* Request
Please output the lines shown below exactly as they appear.

** Begin **

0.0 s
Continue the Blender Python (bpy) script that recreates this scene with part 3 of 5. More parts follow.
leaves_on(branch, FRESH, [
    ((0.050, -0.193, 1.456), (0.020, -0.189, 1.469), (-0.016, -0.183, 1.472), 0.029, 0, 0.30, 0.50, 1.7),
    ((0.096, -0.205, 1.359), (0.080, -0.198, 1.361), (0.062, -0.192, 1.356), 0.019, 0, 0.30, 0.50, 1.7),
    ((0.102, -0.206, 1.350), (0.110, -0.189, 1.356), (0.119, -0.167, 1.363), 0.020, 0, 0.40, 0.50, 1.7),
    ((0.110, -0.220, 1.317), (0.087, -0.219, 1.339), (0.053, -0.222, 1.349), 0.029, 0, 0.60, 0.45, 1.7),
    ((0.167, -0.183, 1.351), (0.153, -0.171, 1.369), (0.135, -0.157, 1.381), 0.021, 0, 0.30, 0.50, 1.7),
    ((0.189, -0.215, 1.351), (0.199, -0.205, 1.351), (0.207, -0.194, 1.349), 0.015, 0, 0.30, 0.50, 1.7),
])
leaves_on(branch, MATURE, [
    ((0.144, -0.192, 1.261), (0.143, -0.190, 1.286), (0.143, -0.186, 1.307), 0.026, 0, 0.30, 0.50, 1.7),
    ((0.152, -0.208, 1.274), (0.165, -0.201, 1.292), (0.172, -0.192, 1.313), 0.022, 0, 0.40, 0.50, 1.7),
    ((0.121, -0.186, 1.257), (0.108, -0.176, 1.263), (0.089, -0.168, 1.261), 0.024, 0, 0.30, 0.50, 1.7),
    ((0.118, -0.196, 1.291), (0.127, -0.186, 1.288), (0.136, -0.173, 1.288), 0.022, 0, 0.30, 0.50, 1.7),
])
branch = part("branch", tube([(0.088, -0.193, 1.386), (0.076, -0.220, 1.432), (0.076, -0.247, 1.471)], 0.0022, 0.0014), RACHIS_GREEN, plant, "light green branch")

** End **

* Solution to this task
0.0 s
Continue the Blender Python (bpy) script that recreates this scene with part 3 of 5. More parts follow.
leaves_on(branch, FRESH, [
    ((0.050, -0.193, 1.456), (0.020, -0.189, 1.469), (-0.016, -0.183, 1.472), 0.029, 0, 0.30, 0.50, 1.7),
    ((0.096, -0.205, 1.359), (0.080, -0.198, 1.361), (0.062, -0.192, 1.356), 0.019, 0, 0.30, 0.50, 1.7),
    ((0.102, -0.206, 1.350), (0.110, -0.189, 1.356), (0.119, -0.167, 1.363), 0.020, 0, 0.40, 0.50, 1.7),
    ((0.110, -0.220, 1.317), (0.087, -0.219, 1.339), (0.053, -0.222, 1.349), 0.029, 0, 0.60, 0.45, 1.7),
    ((0.167, -0.183, 1.351), (0.153, -0.171, 1.369), (0.135, -0.157, 1.381), 0.021, 0, 0.30, 0.50, 1.7),
    ((0.189, -0.215, 1.351), (0.199, -0.205, 1.351), (0.207, -0.194, 1.349), 0.015, 0, 0.30, 0.50, 1.7),
])
leaves_on(branch, MATURE, [
    ((0.144, -0.192, 1.261), (0.143, -0.190, 1.286), (0.143, -0.186, 1.307), 0.026, 0, 0.30, 0.50, 1.7),
    ((0.152, -0.208, 1.274), (0.165, -0.201, 1.292), (0.172, -0.192, 1.313), 0.022, 0, 0.40, 0.50, 1.7),
    ((0.121, -0.186, 1.257), (0.108, -0.176, 1.263), (0.089, -0.168, 1.261), 0.024, 0, 0.30, 0.50, 1.7),
    ((0.118, -0.196, 1.291), (0.127, -0.186, 1.288), (0.136, -0.173, 1.288), 0.022, 0, 0.30, 0.50, 1.7),
])
branch = part("branch", tube([(0.088, -0.193, 1.386), (0.076, -0.220, 1.432), (0.076, -0.247, 1.471)], 0.0022, 0.0014), RACHIS_GREEN, plant, "light green branch")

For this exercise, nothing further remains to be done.